[EXERCISE BRIEF]: Transcribe the full listing exactly, and drop every picture.

——

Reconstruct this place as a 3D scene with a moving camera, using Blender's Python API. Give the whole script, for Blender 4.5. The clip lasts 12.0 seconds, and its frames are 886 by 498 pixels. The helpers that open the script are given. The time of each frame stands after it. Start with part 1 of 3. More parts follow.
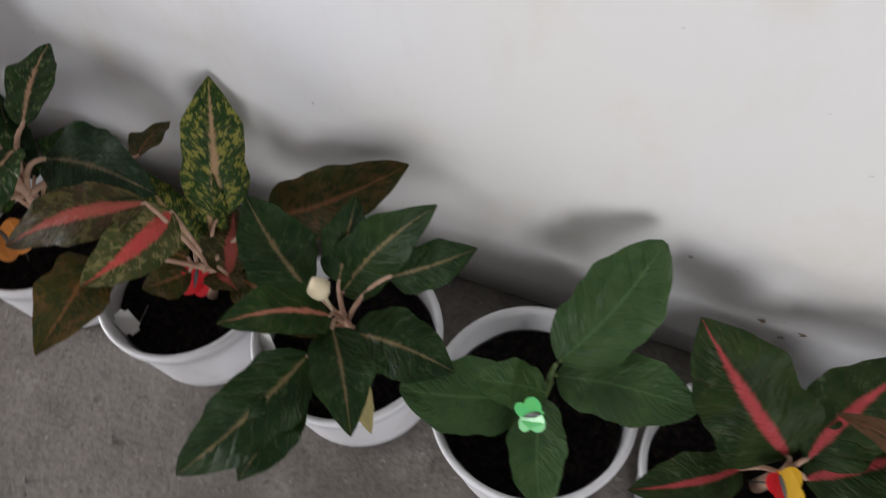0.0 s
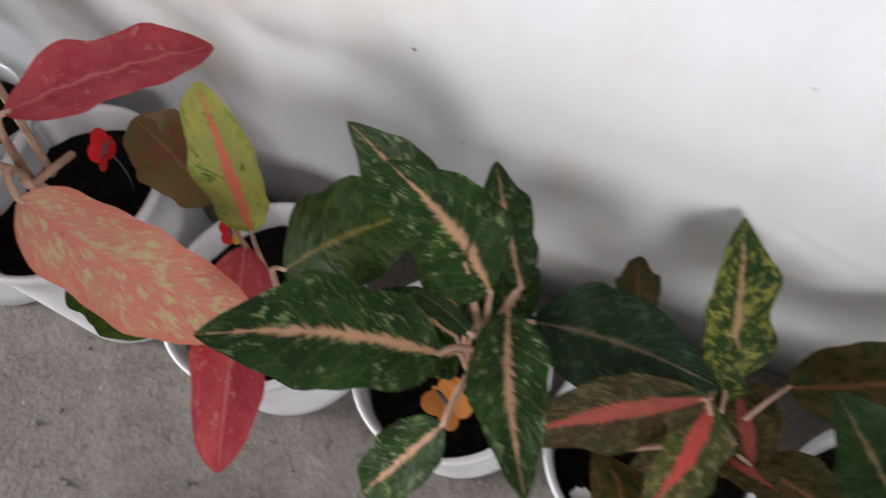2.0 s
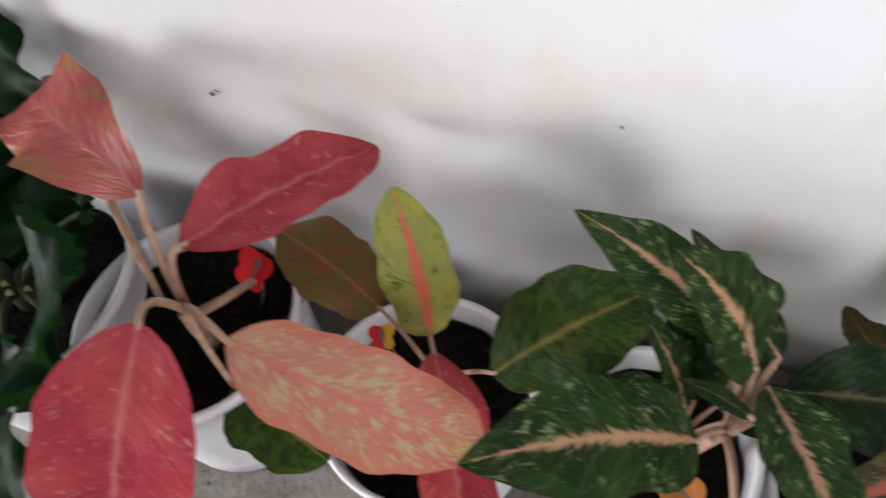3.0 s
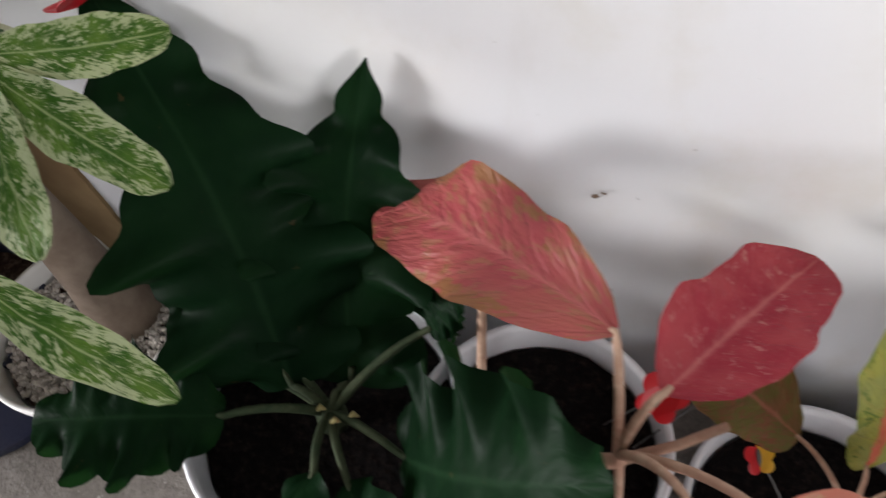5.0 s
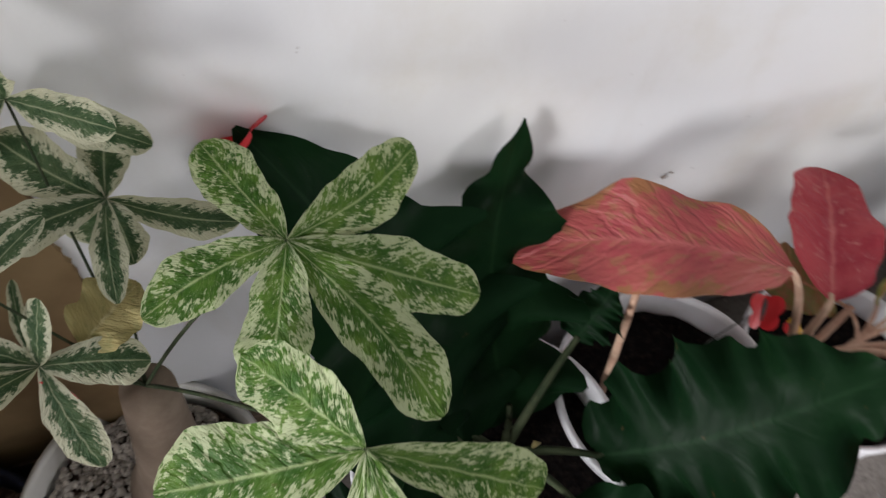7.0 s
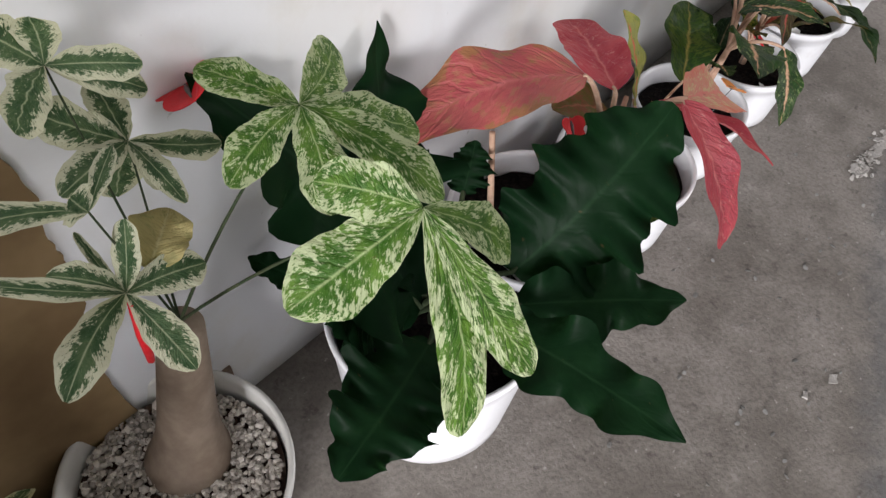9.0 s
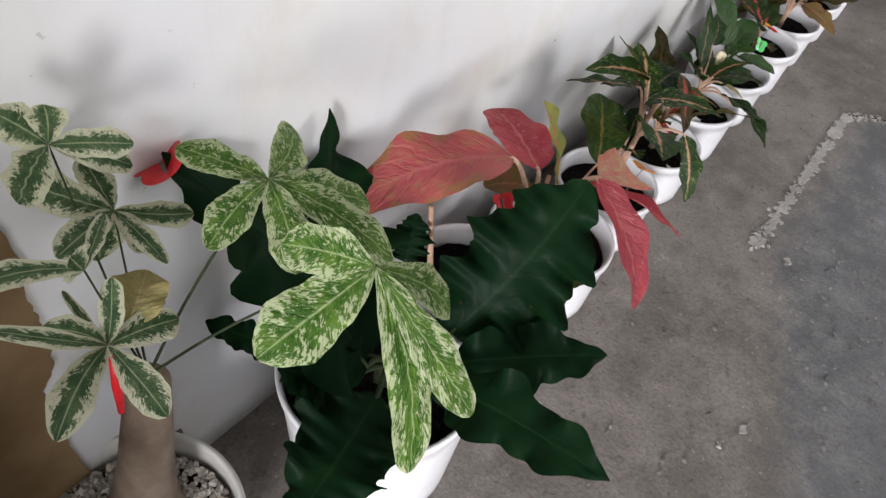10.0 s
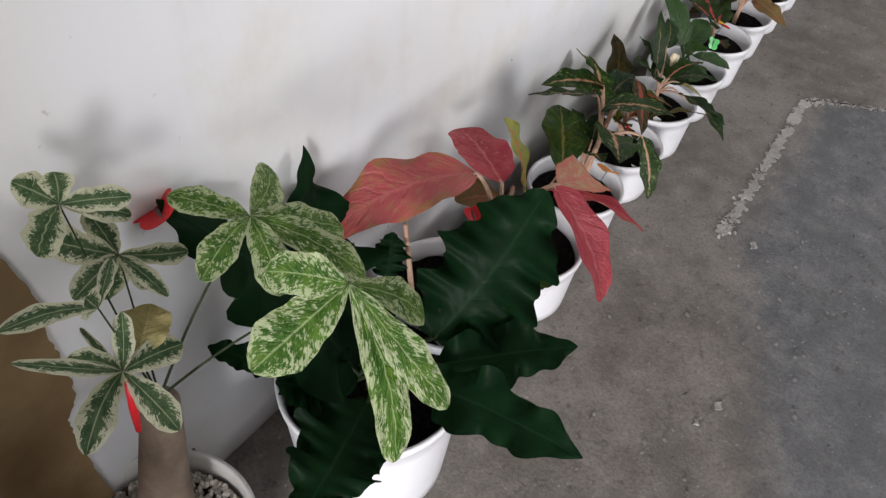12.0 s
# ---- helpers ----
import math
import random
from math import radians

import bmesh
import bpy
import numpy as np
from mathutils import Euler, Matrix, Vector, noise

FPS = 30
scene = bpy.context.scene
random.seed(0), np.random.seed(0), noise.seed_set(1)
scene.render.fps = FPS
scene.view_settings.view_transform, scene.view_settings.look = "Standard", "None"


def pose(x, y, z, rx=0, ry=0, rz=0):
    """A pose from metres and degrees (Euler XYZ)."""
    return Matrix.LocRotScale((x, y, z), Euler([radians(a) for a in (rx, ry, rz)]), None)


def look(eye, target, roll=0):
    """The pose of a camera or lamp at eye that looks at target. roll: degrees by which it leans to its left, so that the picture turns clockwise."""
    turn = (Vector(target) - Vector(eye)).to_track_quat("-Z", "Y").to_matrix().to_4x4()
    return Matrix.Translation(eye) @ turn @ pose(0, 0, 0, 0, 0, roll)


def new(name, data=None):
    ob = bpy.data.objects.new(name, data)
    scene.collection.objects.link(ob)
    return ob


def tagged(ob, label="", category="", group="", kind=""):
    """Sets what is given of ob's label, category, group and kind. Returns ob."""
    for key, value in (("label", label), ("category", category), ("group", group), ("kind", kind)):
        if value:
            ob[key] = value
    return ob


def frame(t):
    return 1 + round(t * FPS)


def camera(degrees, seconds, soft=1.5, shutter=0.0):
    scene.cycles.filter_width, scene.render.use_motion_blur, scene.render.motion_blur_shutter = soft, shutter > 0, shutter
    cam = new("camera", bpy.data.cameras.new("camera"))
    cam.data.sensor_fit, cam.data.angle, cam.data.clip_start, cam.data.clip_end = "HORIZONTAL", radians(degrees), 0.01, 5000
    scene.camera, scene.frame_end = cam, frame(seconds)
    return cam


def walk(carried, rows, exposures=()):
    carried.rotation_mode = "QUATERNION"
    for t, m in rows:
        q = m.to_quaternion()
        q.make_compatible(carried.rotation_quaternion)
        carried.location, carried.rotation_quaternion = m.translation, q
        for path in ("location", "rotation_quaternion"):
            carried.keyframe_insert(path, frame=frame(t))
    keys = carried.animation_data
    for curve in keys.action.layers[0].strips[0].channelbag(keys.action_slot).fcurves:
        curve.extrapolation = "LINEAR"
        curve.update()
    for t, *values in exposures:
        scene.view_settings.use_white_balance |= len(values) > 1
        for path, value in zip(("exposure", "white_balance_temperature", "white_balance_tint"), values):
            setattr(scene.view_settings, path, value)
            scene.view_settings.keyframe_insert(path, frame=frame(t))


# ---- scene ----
cam = camera(64.0, 12.0, soft=1.35, shutter=0.5)
PATH = [
    (0, (1.464, -0.513, 1.031), (0.948, 0.403, -0.67), -8.1),
    (0.5, (1.305, -0.53, 1.029), (0.894, 0.488, -0.643), -6.6),
    (1, (1.112, -0.565, 1.051), (0.694, 0.484, -0.6), -8.8),
    (1.5, (0.997, -0.519, 1.036), (0.452, 0.431, -0.638), -11.6),
    (2, (0.832, -0.468, 1.024), (0.183, 0.342, -0.687), -15.7),
    (2.5, (0.692, -0.465, 1.017), (0.106, 0.38, -0.699), -13.4),
    (3, (0.529, -0.517, 1.049), (0.013, 0.476, -0.608), -13.9),
    (3.5, (0.427, -0.524, 1.097), (-0.134, 0.408, -0.581), -16.0),
    (3.7, (0.418, -0.538, 1.094), (-0.263, 0.416, -0.527), -19.0),
    (5.3, (-0.043, -0.498, 1.081), (-0.47, 0.579, -0.549), -10.9),
    (5.5, (-0.084, -0.505, 1.102), (-0.476, 0.547, -0.553), -10.2),
    (6, (-0.201, -0.456, 1.124), (-0.525, 0.614, -0.535), -8.7),
    (6.5, (-0.309, -0.424, 1.133), (-0.396, 0.627, -0.567), -2.4),
    (7, (-0.461, -0.458, 1.175), (-0.08, 0.559, -0.504), 3.6),
    (7.2, (-0.483, -0.463, 1.171), (0.014, 0.514, -0.502), 7.6),
    (8.8, (-0.753, -0.577, 1.233), (0.2, 0.191, -0.349), 6.0),
    (9, (-0.759, -0.583, 1.22), (0.186, 0.145, -0.386), 6.6),
    (9.5, (-0.788, -0.594, 1.247), (0.356, 0.12, -0.23), 11.9),
    (10, (-0.835, -0.626, 1.288), (0.348, 0.088, -0.158), 11.0),
    (10.5, (-0.848, -0.65, 1.352), (0.267, 0.042, -0.158), 8.2),
    (11, (-0.866, -0.688, 1.372), (0.286, 0.021, -0.101), 6.9),
    (11.5, (-0.873, -0.703, 1.379), (0.315, 0.02, -0.059), 6.3),
    (12, (-0.873, -0.703, 1.375), (0.326, 0.03, -0.048), 5.8),
]
walk(cam, [(t, look(eye, target, roll)) for t, eye, target, roll in PATH], exposures=[(0.0, 0.08), (1.5, 0.24), (2.0, 0.50), (2.5, 0.54), (3.5, 0.60), (5.5, 0.46), (7.2, 0.30), (9.0, 0.56), (10.5, 0.40), (12.0, 0.26)])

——

[RESULT FOR THIS TASK]:
Reconstruct this place as a 3D scene with a moving camera, using Blender's Python API. Give the whole script, for Blender 4.5. The clip lasts 12.0 seconds, and its frames are 886 by 498 pixels. The helpers that open the script are given. The time of each frame stands after it. Start with part 1 of 3. More parts follow.
0.0 s
2.0 s
3.0 s
5.0 s
7.0 s
9.0 s
10.0 s
12.0 s
# ---- helpers ----
import math
import random
from math import radians

import bmesh
import bpy
import numpy as np
from mathutils import Euler, Matrix, Vector, noise

FPS = 30
scene = bpy.context.scene
random.seed(0), np.random.seed(0), noise.seed_set(1)
scene.render.fps = FPS
scene.view_settings.view_transform, scene.view_settings.look = "Standard", "None"


def pose(x, y, z, rx=0, ry=0, rz=0):
    """A pose from metres and degrees (Euler XYZ)."""
    return Matrix.LocRotScale((x, y, z), Euler([radians(a) for a in (rx, ry, rz)]), None)


def look(eye, target, roll=0):
    """The pose of a camera or lamp at eye that looks at target. roll: degrees by which it leans to its left, so that the picture turns clockwise."""
    turn = (Vector(target) - Vector(eye)).to_track_quat("-Z", "Y").to_matrix().to_4x4()
    return Matrix.Translation(eye) @ turn @ pose(0, 0, 0, 0, 0, roll)


def new(name, data=None):
    ob = bpy.data.objects.new(name, data)
    scene.collection.objects.link(ob)
    return ob


def tagged(ob, label="", category="", group="", kind=""):
    """Sets what is given of ob's label, category, group and kind. Returns ob."""
    for key, value in (("label", label), ("category", category), ("group", group), ("kind", kind)):
        if value:
            ob[key] = value
    return ob


def frame(t):
    return 1 + round(t * FPS)


def camera(degrees, seconds, soft=1.5, shutter=0.0):
    scene.cycles.filter_width, scene.render.use_motion_blur, scene.render.motion_blur_shutter = soft, shutter > 0, shutter
    cam = new("camera", bpy.data.cameras.new("camera"))
    cam.data.sensor_fit, cam.data.angle, cam.data.clip_start, cam.data.clip_end = "HORIZONTAL", radians(degrees), 0.01, 5000
    scene.camera, scene.frame_end = cam, frame(seconds)
    return cam


def walk(carried, rows, exposures=()):
    carried.rotation_mode = "QUATERNION"
    for t, m in rows:
        q = m.to_quaternion()
        q.make_compatible(carried.rotation_quaternion)
        carried.location, carried.rotation_quaternion = m.translation, q
        for path in ("location", "rotation_quaternion"):
            carried.keyframe_insert(path, frame=frame(t))
    keys = carried.animation_data
    for curve in keys.action.layers[0].strips[0].channelbag(keys.action_slot).fcurves:
        curve.extrapolation = "LINEAR"
        curve.update()
    for t, *values in exposures:
        scene.view_settings.use_white_balance |= len(values) > 1
        for path, value in zip(("exposure", "white_balance_temperature", "white_balance_tint"), values):
            setattr(scene.view_settings, path, value)
            scene.view_settings.keyframe_insert(path, frame=frame(t))


# ---- scene ----
cam = camera(64.0, 12.0, soft=1.35, shutter=0.5)
PATH = [
    (0, (1.464, -0.513, 1.031), (0.948, 0.403, -0.67), -8.1),
    (0.5, (1.305, -0.53, 1.029), (0.894, 0.488, -0.643), -6.6),
    (1, (1.112, -0.565, 1.051), (0.694, 0.484, -0.6), -8.8),
    (1.5, (0.997, -0.519, 1.036), (0.452, 0.431, -0.638), -11.6),
    (2, (0.832, -0.468, 1.024), (0.183, 0.342, -0.687), -15.7),
    (2.5, (0.692, -0.465, 1.017), (0.106, 0.38, -0.699), -13.4),
    (3, (0.529, -0.517, 1.049), (0.013, 0.476, -0.608), -13.9),
    (3.5, (0.427, -0.524, 1.097), (-0.134, 0.408, -0.581), -16.0),
    (3.7, (0.418, -0.538, 1.094), (-0.263, 0.416, -0.527), -19.0),
    (5.3, (-0.043, -0.498, 1.081), (-0.47, 0.579, -0.549), -10.9),
    (5.5, (-0.084, -0.505, 1.102), (-0.476, 0.547, -0.553), -10.2),
    (6, (-0.201, -0.456, 1.124), (-0.525, 0.614, -0.535), -8.7),
    (6.5, (-0.309, -0.424, 1.133), (-0.396, 0.627, -0.567), -2.4),
    (7, (-0.461, -0.458, 1.175), (-0.08, 0.559, -0.504), 3.6),
    (7.2, (-0.483, -0.463, 1.171), (0.014, 0.514, -0.502), 7.6),
    (8.8, (-0.753, -0.577, 1.233), (0.2, 0.191, -0.349), 6.0),
    (9, (-0.759, -0.583, 1.22), (0.186, 0.145, -0.386), 6.6),
    (9.5, (-0.788, -0.594, 1.247), (0.356, 0.12, -0.23), 11.9),
    (10, (-0.835, -0.626, 1.288), (0.348, 0.088, -0.158), 11.0),
    (10.5, (-0.848, -0.65, 1.352), (0.267, 0.042, -0.158), 8.2),
    (11, (-0.866, -0.688, 1.372), (0.286, 0.021, -0.101), 6.9),
    (11.5, (-0.873, -0.703, 1.379), (0.315, 0.02, -0.059), 6.3),
    (12, (-0.873, -0.703, 1.375), (0.326, 0.03, -0.048), 5.8),
]
walk(cam, [(t, look(eye, target, roll)) for t, eye, target, roll in PATH], exposures=[(0.0, 0.08), (1.5, 0.24), (2.0, 0.50), (2.5, 0.54), (3.5, 0.60), (5.5, 0.46), (7.2, 0.30), (9.0, 0.56), (10.5, 0.40), (12.0, 0.26)])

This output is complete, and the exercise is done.